→ AIM OF THE EXERCISE
Print verbatim the opening line of the material and every subsequent line through the one containing "return 1 + round(t * FPS)".

→ DATA EXTRACT

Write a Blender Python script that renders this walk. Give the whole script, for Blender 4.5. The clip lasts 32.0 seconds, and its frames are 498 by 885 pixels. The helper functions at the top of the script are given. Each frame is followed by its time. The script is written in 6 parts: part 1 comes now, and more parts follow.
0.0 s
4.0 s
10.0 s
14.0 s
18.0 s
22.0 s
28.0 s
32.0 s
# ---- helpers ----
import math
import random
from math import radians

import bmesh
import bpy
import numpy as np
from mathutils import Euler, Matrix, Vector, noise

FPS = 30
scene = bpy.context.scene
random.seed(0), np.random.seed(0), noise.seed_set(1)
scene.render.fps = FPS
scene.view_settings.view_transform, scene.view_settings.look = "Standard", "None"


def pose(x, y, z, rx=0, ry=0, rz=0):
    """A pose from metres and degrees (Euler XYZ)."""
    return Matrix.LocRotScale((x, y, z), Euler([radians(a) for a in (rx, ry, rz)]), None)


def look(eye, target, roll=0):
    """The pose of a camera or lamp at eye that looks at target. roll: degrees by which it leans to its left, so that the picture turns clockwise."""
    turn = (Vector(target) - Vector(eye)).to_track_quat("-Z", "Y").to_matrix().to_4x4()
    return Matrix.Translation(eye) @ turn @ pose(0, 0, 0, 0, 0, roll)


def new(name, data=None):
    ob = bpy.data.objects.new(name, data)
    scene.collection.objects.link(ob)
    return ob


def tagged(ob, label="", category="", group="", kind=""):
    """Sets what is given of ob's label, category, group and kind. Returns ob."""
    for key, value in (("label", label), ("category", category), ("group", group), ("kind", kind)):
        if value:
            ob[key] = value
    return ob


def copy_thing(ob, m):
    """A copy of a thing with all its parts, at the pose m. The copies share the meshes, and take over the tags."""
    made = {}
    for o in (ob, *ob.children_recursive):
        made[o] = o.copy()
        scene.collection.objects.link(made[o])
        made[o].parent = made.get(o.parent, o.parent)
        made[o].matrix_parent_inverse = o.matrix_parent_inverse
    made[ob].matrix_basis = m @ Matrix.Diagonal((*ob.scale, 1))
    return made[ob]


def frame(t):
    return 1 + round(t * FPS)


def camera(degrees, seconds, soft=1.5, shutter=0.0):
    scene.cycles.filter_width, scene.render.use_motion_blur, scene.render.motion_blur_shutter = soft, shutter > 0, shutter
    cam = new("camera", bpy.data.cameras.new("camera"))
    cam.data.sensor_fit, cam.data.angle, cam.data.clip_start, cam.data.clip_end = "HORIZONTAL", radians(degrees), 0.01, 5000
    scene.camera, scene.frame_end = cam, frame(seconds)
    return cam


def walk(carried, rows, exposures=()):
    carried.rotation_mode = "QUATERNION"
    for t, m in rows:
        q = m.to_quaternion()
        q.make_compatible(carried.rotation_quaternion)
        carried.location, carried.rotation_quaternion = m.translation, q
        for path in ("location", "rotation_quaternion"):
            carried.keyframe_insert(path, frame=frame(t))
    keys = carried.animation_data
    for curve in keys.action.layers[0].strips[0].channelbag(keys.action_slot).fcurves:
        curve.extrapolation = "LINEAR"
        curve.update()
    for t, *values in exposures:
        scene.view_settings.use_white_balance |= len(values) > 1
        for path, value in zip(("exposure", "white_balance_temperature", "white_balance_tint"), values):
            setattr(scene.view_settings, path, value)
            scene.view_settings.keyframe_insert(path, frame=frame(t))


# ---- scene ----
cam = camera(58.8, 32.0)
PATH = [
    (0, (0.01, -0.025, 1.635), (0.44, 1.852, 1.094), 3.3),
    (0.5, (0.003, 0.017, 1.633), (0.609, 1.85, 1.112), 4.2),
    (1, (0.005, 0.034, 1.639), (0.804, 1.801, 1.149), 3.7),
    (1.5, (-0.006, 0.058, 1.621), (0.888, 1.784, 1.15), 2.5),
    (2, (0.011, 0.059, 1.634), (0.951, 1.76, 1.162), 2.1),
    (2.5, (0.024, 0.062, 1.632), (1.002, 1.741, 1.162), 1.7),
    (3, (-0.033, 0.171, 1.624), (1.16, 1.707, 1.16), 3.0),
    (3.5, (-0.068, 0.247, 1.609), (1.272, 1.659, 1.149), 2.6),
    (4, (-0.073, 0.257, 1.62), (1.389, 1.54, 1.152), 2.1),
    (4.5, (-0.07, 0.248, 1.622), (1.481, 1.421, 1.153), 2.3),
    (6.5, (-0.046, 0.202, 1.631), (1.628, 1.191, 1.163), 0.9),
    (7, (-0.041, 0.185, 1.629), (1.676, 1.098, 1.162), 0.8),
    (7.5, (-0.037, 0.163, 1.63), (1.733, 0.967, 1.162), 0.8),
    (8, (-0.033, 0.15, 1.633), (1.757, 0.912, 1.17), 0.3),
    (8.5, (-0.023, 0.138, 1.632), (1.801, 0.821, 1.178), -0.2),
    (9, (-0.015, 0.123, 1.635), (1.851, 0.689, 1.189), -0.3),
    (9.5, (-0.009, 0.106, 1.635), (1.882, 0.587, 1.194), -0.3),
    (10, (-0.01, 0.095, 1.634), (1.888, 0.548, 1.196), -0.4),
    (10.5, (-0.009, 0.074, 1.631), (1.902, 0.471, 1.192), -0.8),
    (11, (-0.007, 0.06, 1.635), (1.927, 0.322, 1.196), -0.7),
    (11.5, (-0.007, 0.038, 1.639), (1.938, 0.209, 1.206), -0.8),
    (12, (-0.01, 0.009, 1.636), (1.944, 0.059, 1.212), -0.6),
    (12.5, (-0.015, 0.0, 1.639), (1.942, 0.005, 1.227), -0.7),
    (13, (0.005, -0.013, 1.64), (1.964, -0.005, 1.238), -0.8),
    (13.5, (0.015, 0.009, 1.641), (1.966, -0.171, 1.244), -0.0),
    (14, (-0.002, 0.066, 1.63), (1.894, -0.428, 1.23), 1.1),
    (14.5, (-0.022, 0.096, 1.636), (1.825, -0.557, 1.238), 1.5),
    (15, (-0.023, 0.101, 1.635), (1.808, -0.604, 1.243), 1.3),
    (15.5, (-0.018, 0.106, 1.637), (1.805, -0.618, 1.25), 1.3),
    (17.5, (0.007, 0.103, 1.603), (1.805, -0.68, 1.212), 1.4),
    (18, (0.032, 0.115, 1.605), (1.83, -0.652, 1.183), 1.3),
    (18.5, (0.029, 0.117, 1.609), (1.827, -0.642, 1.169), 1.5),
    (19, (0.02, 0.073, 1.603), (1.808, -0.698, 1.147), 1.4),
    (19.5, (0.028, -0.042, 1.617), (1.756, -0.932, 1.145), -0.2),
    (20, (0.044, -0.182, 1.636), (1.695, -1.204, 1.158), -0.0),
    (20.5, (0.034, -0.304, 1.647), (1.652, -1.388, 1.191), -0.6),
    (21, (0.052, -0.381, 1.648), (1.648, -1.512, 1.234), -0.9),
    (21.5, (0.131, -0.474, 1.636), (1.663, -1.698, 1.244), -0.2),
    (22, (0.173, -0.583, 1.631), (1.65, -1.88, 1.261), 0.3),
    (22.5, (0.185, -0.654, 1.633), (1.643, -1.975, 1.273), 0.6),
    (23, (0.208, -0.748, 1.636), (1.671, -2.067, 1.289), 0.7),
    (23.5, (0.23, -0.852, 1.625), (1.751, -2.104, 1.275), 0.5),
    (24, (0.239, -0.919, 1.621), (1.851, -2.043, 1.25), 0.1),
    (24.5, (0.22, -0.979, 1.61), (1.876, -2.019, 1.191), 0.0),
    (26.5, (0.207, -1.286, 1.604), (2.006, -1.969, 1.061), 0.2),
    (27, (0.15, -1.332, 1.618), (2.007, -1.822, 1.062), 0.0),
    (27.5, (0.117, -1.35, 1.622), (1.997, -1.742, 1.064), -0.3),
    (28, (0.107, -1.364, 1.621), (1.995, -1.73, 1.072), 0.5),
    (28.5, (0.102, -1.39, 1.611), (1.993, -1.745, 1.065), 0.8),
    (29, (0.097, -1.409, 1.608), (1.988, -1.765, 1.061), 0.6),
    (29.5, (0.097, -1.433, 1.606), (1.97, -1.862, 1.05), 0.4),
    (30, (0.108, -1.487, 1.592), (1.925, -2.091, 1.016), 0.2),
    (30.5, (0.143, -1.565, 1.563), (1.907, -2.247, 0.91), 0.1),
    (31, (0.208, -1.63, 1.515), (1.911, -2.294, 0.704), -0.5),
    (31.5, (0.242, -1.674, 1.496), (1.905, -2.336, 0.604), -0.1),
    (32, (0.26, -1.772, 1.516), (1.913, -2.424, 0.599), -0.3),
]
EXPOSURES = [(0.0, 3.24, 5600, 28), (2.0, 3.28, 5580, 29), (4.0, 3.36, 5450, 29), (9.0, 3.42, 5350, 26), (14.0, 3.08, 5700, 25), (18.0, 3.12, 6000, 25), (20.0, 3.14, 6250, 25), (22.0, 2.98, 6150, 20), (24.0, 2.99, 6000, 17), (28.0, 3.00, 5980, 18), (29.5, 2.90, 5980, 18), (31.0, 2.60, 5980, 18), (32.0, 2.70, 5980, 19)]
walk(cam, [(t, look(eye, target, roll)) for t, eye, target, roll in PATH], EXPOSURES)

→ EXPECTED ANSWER
Write a Blender Python script that renders this walk. Give the whole script, for Blender 4.5. The clip lasts 32.0 seconds, and its frames are 498 by 885 pixels. The helper functions at the top of the script are given. Each frame is followed by its time. The script is written in 6 parts: part 1 comes now, and more parts follow.
0.0 s
4.0 s
10.0 s
14.0 s
18.0 s
22.0 s
28.0 s
32.0 s
# ---- helpers ----
import math
import random
from math import radians

import bmesh
import bpy
import numpy as np
from mathutils import Euler, Matrix, Vector, noise

FPS = 30
scene = bpy.context.scene
random.seed(0), np.random.seed(0), noise.seed_set(1)
scene.render.fps = FPS
scene.view_settings.view_transform, scene.view_settings.look = "Standard", "None"


def pose(x, y, z, rx=0, ry=0, rz=0):
    """A pose from metres and degrees (Euler XYZ)."""
    return Matrix.LocRotScale((x, y, z), Euler([radians(a) for a in (rx, ry, rz)]), None)


def look(eye, target, roll=0):
    """The pose of a camera or lamp at eye that looks at target. roll: degrees by which it leans to its left, so that the picture turns clockwise."""
    turn = (Vector(target) - Vector(eye)).to_track_quat("-Z", "Y").to_matrix().to_4x4()
    return Matrix.Translation(eye) @ turn @ pose(0, 0, 0, 0, 0, roll)


def new(name, data=None):
    ob = bpy.data.objects.new(name, data)
    scene.collection.objects.link(ob)
    return ob


def tagged(ob, label="", category="", group="", kind=""):
    """Sets what is given of ob's label, category, group and kind. Returns ob."""
    for key, value in (("label", label), ("category", category), ("group", group), ("kind", kind)):
        if value:
            ob[key] = value
    return ob


def copy_thing(ob, m):
    """A copy of a thing with all its parts, at the pose m. The copies share the meshes, and take over the tags."""
    made = {}
    for o in (ob, *ob.children_recursive):
        made[o] = o.copy()
        scene.collection.objects.link(made[o])
        made[o].parent = made.get(o.parent, o.parent)
        made[o].matrix_parent_inverse = o.matrix_parent_inverse
    made[ob].matrix_basis = m @ Matrix.Diagonal((*ob.scale, 1))
    return made[ob]


def frame(t):
    return 1 + round(t * FPS)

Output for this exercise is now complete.